Are you reading this America? How do you square college costs escalating at double or more the rate of inflation and crushing levels of debt with the premise of a technically-trained workforce? You can't.
....in the last two decades, something more fundamental has changed, economists say. Midwage jobs started disappearing. Particularly among Americans without college degrees, today’s new jobs are disproportionately in service occupations — at restaurants or call centers, or as hospital attendants or temporary workers — that offer fewer opportunities for reaching the middle class.
Free market principles are fine right up until people start using slave labor on an effective basis, along with environmental arbitrage, as the means of "progress." And let's not mince words: That is exactly what has happened.
Absent intentional interference in our monetary and economic system on both sides of the Pacific what happened can't be sustained. Americans cannot buy iPhones without money to spend on them and they cannot have those funds absent "free credit" and ponzi bubbles without good jobs.
In other words, absent the intentional distortion that is generated by massive deficit spending by state, local and federal governments what happened can't as it immediately self-corrects. Henry Ford understood this -- which is why he paid his employees enough so they could buy one of his cars! He not only drove down the cost of building a car he increased the modestly-skilled laborer's wage so he could afford one. He took the efficiencies he found in automation and manufacturing and allocated some of it to labor so that the total economic surplus would be recycled back into the purchase of his, and others, products.
That's what productivity improvement is, it's what powers the natural deflation that is the ordinary state of all economies over time, and it brings common improvement in the standard of living for the majority of the people.
“We shouldn’t be criticized for using Chinese workers,” a current Apple executive said. “The U.S. has stopped producing people with the skills we need.”
What Apple (and other companies) want are employees that are housed in dormitories, can be roused at midnight to work a 12-hour shift on demand fueled with only a cup of tea and a ten cent biscuit, paying them $17/day.
THAT is what Apple and these other firms demand.
It is absolutely true that America cannot fill that demand, because at one dollar an hour you can't manage to put the food on your table for a family of four, say much less pay rent, electricity or gasoline for your car to get there and back!
“We sell iPhones in over a hundred countries,” a current Apple executive said. “We don’t have an obligation to solve America’s problems. Our only obligation is making the best product possible.”
That's absolutely true.
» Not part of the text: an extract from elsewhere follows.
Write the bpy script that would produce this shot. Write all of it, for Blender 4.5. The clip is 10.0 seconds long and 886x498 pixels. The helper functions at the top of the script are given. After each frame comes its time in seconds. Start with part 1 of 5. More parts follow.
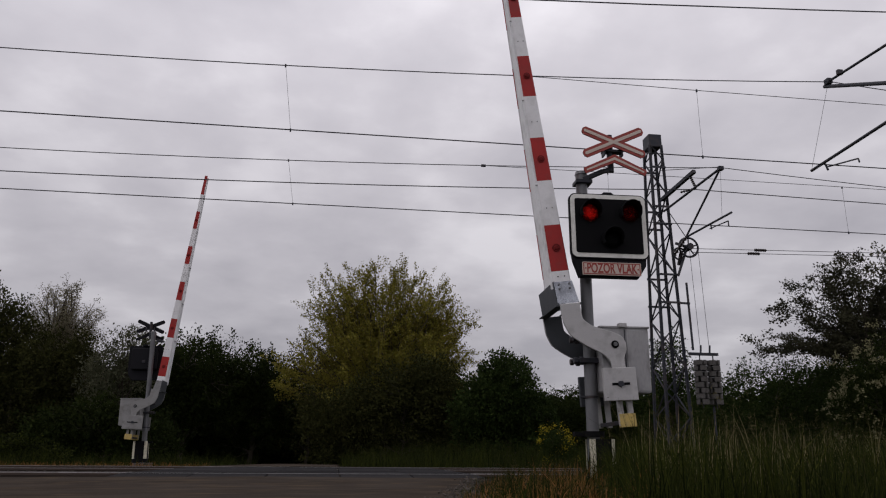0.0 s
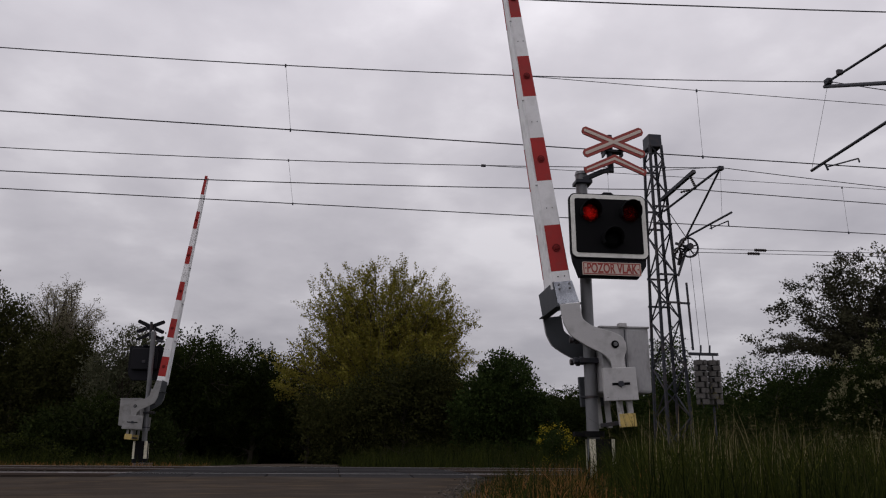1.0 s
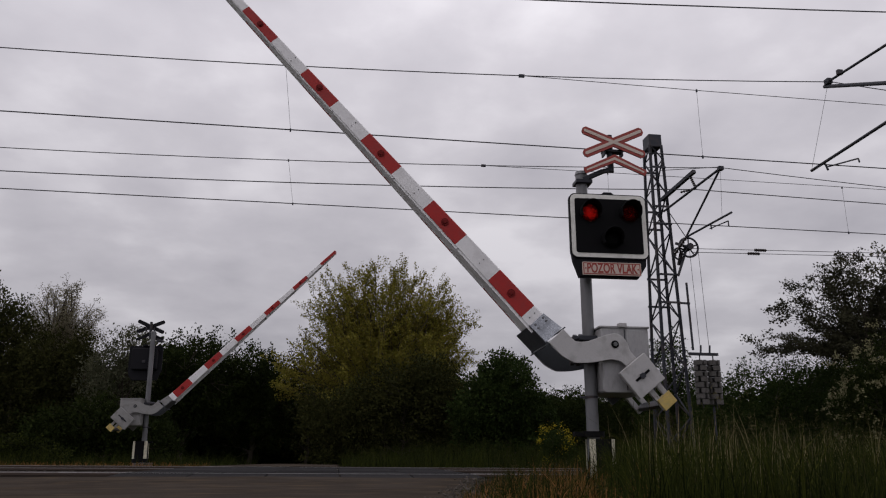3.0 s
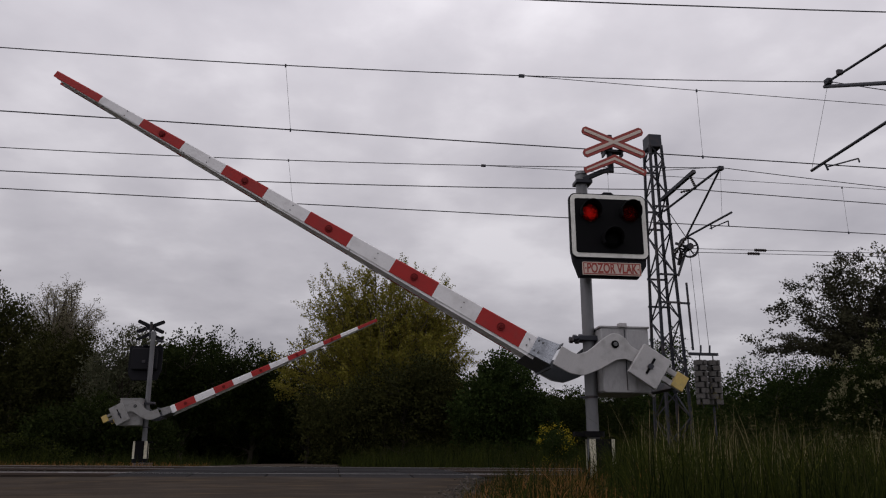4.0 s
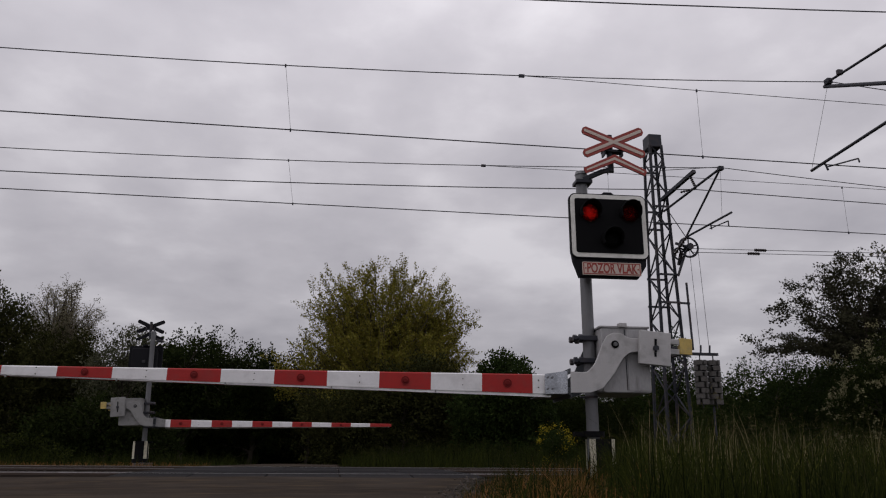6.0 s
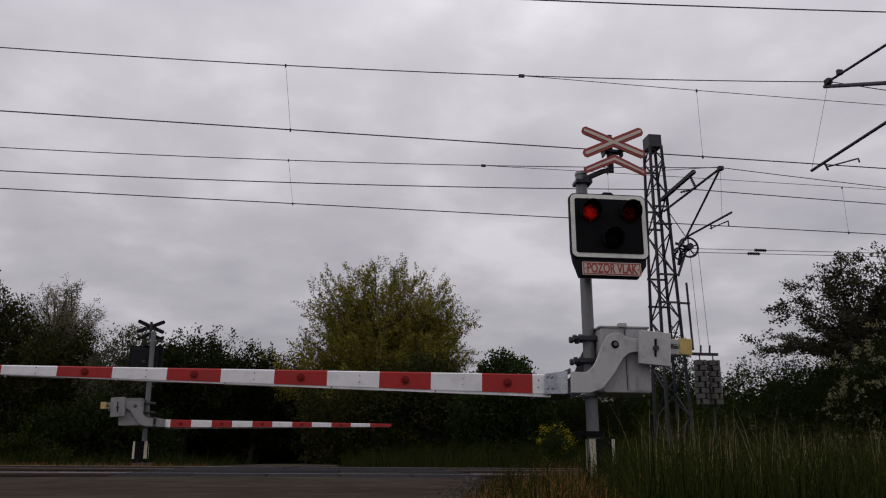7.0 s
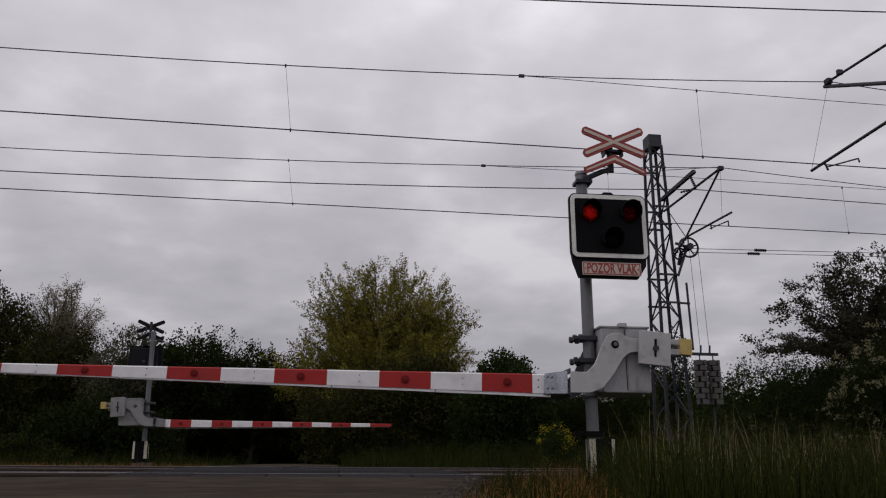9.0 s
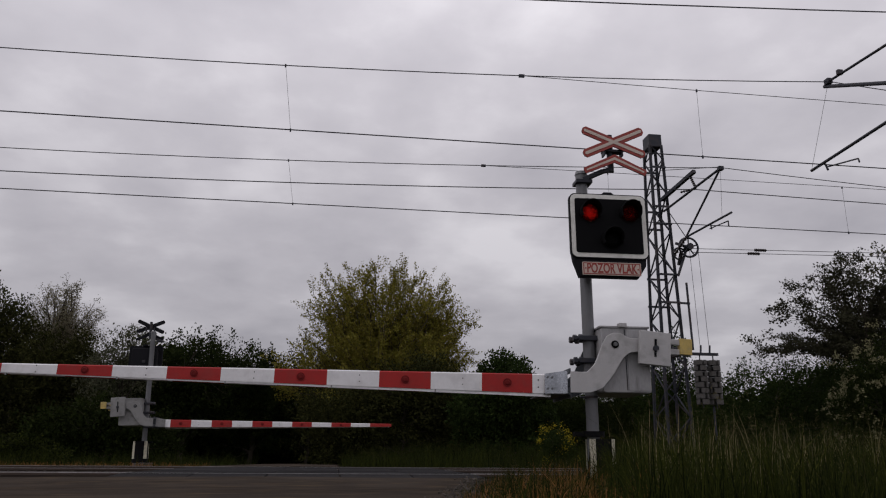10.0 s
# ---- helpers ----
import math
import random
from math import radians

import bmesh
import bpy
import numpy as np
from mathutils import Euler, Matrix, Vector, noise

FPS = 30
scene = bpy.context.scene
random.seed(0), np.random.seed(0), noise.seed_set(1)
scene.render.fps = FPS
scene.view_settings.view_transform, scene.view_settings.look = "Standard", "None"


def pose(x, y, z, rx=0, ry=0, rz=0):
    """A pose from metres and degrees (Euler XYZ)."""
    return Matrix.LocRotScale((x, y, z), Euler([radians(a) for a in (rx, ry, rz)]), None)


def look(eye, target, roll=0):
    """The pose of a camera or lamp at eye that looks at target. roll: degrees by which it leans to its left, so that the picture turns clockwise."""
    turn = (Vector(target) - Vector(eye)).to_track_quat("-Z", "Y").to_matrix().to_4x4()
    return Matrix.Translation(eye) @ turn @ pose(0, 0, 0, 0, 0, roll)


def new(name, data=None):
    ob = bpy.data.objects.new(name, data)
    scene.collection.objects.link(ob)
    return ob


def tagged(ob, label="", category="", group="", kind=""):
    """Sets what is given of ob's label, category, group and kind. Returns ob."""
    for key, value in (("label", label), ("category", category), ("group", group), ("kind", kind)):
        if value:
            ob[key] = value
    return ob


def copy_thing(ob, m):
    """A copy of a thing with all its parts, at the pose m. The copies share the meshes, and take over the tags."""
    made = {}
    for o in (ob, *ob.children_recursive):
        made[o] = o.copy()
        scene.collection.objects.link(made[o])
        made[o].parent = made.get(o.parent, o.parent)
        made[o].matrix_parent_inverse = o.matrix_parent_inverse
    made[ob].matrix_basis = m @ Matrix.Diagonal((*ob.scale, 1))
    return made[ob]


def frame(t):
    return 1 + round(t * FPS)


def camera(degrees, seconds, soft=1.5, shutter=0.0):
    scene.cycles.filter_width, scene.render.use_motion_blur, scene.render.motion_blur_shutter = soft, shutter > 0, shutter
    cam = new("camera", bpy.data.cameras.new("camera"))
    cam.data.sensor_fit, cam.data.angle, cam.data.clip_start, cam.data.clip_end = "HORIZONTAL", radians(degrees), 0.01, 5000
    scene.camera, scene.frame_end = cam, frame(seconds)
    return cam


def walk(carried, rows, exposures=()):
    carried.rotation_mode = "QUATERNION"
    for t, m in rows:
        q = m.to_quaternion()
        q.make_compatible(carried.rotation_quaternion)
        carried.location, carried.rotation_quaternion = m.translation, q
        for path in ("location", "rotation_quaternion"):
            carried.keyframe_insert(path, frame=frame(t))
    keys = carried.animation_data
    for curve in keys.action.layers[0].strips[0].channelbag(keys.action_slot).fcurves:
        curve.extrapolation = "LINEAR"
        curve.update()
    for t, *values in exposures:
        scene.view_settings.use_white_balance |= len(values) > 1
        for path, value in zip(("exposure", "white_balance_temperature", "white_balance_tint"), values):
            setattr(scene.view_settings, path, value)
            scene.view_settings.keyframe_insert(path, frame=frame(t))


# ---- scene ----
cam = camera(61.56, 10.0, soft=1.15)
EYE = Vector((0.0, 0.0, 0.30))
PITCH, YAW, ROLL = radians(15.76), radians(8.02), 0.40
AHEAD = Vector((math.sin(YAW) * math.cos(PITCH), math.cos(YAW) * math.cos(PITCH), math.sin(PITCH)))
walk(cam, [(0.0, look(EYE, EYE + AHEAD * 10, ROLL)), (10.0, look(EYE, EYE + AHEAD * 10, ROLL))], [(0.0, 0.0, 6500, 13), (4.6, 0.0, 6500, 13), (5.6, -0.09, 6500, 13), (10.0, -0.09, 6500, 13)])


# ---- sky and sun: a closed overcast sky, brighter overhead, the sun behind thick cloud ----
SUN_UP, SUN_ROUND = radians(50), radians(248)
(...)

But America remains a monstrously-large market and America has no obligation to let you bring products into this nation without tariff or impost while you exploit the existence of authoritarian governments and environmental arbitrage.
A 100% tariff on all of Apple's foreign-produced or assembled products should make the decision easy -- is this really about the availability of a workforce, in which case it would not matter to Apple, or is it really about state-sponsored enslavement and exploitation?